A Cloud Services Culture War: Dimension Data Vs. AWS


If you were pulling together a business plan to make Amazon Web Services irrelevant to corporate customers, it would be hard to beat Dimension Data's deadly combination of robust end-to-end cloud services combined with multivendor integration skills from a 21,000-strong tech-elite workforce.

The $6 billion CRN Solution Provider 500 global systems integrator, which is looking to double its revenue over the next five years, is doing what every solution provider on the planet should be doing: making big investments to build out its own branded cloud services anchored by its own multivendor systems integration portfolio.

So how fast is the Cisco enterprise partner moving to provide monthly subscription-based offerings within its traditional systems integration legacy business? The South African company on May 7 unveiled a tiered storage services that compares favorably to Amazon Web Services and then, just three days later, acquired managed security services provider Earthwave.

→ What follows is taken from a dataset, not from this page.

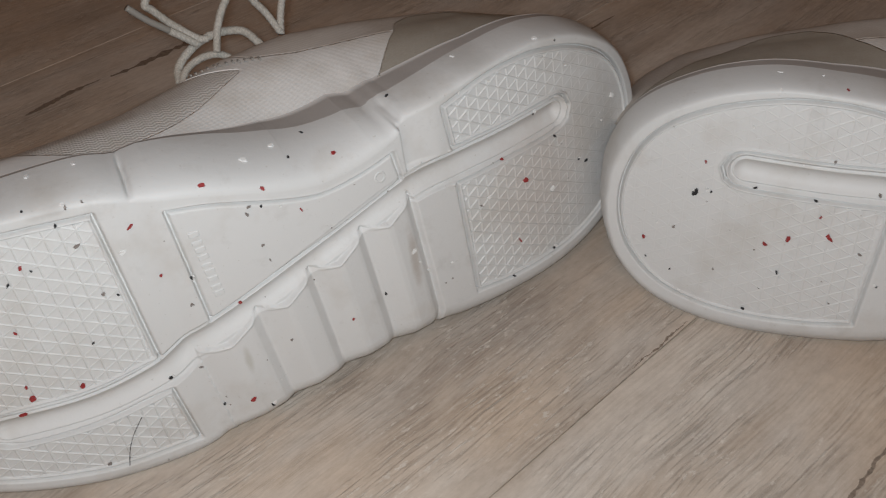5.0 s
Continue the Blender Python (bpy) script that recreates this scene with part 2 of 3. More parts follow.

[Related: Dimension Data Joins Amazon, Rackspace With Three-Tiered Cloud Storage]

Both moves are game-changers for the company, which is adding 3,000 new employees a year as it moves to deliver a next-generation consulting/IT outsourcing/managed services portfolio. Think of Dimension Data as the ultimate business solution provider delivering a blend of off -premise, on-premise infrastructure and applications aimed at providing customers maximum performance and competitive advantage.

One big advantage as Dimension Data expands its cloud computing services footprint is the financial muscle of its parent company, Japanese telecommunications giant NTT. To its credit, NTT realized that the company's services culture was what set it apart and has built up, not torn down that culture. NTT has, in fact, provided financial firepower to dramatically increase Dimension Data's services footprint.

Amazon Web Services fancies itself as the "buy-infrastructure-on-your-credit-card" company for the "do-it-yourself" generation. Dimension Data, on the other hand, can provide self-provisioning, but it's a "get-it-done-for-the-customer" company.

The technology products, solutions and services have changed, but Dimension Data's people are what sets the company apart. Case in point: When Hurricane Sandy struck New York last October, Dimension Data was called in to restore voice service for a government agency. Dimension Data rushed into action, providing a critical "link up" that restored service in just two hours. It also was Dimension Data that kept the call centers for the New York Housing Authority up and running with additional capacity when Hurricane Sandy began racing up the coast. The team on that engagement worked 36 hours straight to get the job done.

"You have to have people that are prepared to go the extra mile," said Dimension Data CEO Brett Dawson. "It's not about just technology. It's about people."

It's about people. That's something that Amazon Web Services just does not get as it moves to grow beyond its infrastructure-for-startups heritage. That makes Dimension Data its worst nightmare come true.